Sul banco degli imputati per il finale non a lieto fine di Napoli, rete numero 10 presa nell’ultimo quarto d’ora su 25 totali, finisce però anche Simone Inzaghi per la gestione dei cambi. Non è sfuggito come togliere Bastoni nel momento di maggiore pressione del Napoli non abbia prodotto il risultato sperato. Anzi. Il tecnico ha spiegato di averlo fatto per preservare uno degli ultimi mancini rimasti sani in un momento di emergenza assoluta, ma anche qui il moltiplicarsi degli indizi comincia a costituire una prova.

E’ stata la quinta volta che, sostituito il difensore azzurro, l’Inter è stata perforata. Era successo nel derby d’andata (fuori all’82’), a Udine e con il Torino (senza scossoni di classifica), con la Juventus al ritorno (out al 62′ e dieci minuti più tardi Conceicao) e ieri al Maradona. Era il caso di fare scelte da gestione delle risorse umane in un momento cruciale della stagione come gli ultimi 9 minuti di un vantaggio da difendere con i denti per il significato che avrebbe avuto sulla corsa scudetto? La risposta di tanti osservatori esterni è no, non valeva la pena sacrificare il “qui e ora” a quello che ci sarà poi.

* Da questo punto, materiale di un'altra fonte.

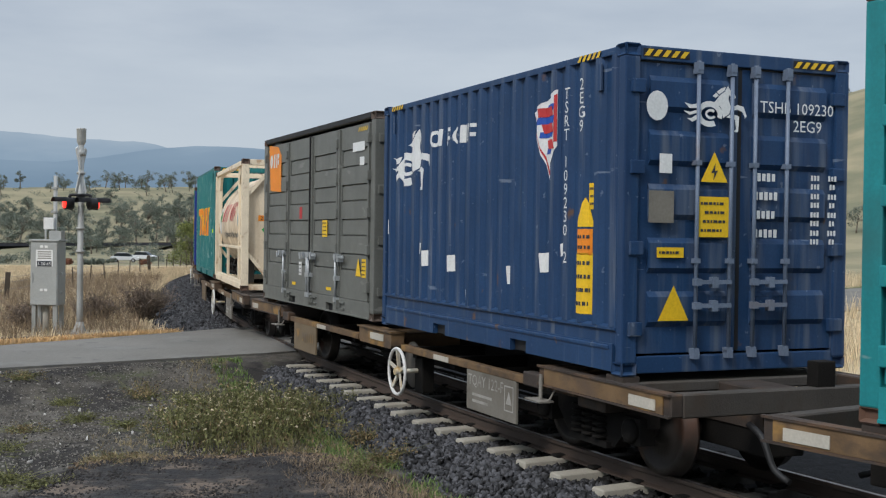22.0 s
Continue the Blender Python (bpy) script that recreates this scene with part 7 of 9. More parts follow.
def road_gap(x, y):
    """Signed distance from the road's middle strip: below 0 on the road."""
    k = math.radians(46)
    u, v = x * math.sin(k) + y * math.cos(k), -x * math.cos(k) + y * math.sin(k)
    mid, half = 19.6 + 0.0 * u, 1.05 + 1.3 * np.exp(-((u - 15) / 9) ** 2) + 0.12 * np.clip(u - 20, 0, 60)
    return np.abs(v - mid) - half


def ground_height(x, y):
    r, az = np.hypot(x, y), np.degrees(np.arctan2(x, y))
    d, s = track_gap(x, y)
    front = (y > 0) & (np.abs(az) < 100)
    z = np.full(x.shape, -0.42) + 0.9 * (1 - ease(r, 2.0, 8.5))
    z = z + 0.33 * (1 - ease(road_gap(x, y), 0.0, 3.0))
    z = z - 2.3 * ease(r, 70, 190) * (y > 0)
    z = z + (24 + 0.25 * (az + 15)) * ease(r, 275, 560) * front - 10 * ease(r, 620, 1100) * front
    z = z + 45 * ease(az, 8, 24) * ease(r, 200, 620) * front
    near_line = 1 - ease(d, 2.4, np.where(s > 200, 6.0, 12.0))
    rg = road_gap(x, y)
    by_road = 1 - ease(rg, 0.3, 2.6) * (d < 16) - (d >= 16)
    near_line = near_line * (1 - by_road)
    base = -0.46 - 0.75 * np.clip((s - 250) / 150, 0, 1)
    z = z * (1 - near_line) + base * near_line
    z = np.where((rg < 0.6) & (r < 60), np.minimum(z, -0.085), z)
    bumps = np.array([noise.noise((a * 0.21, b * 0.21, 0.3)) for a, b in zip(x.ravel(), y.ravel())]).reshape(x.shape)
    return z + bumps * 0.05 * ease(r, 8, 20) * ease(rg, 0.1, 1.5) + bumps * 0.5 * ease(r, 250, 400)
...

Inzaghi torna a far discutere per la rigidità di alcune scelte legate alla panchina. Anche questa non è una novità visto che nella stagione terminata con la finale di Champions League a Istanbul, ma costellata di 12 sconfitte in campionato, finì nel mirino della critica per l’abitudine di togliere gli ammoniti quasi come fosse un automatismo. Ora la nuova versione dei tre indizi che fanno una prova.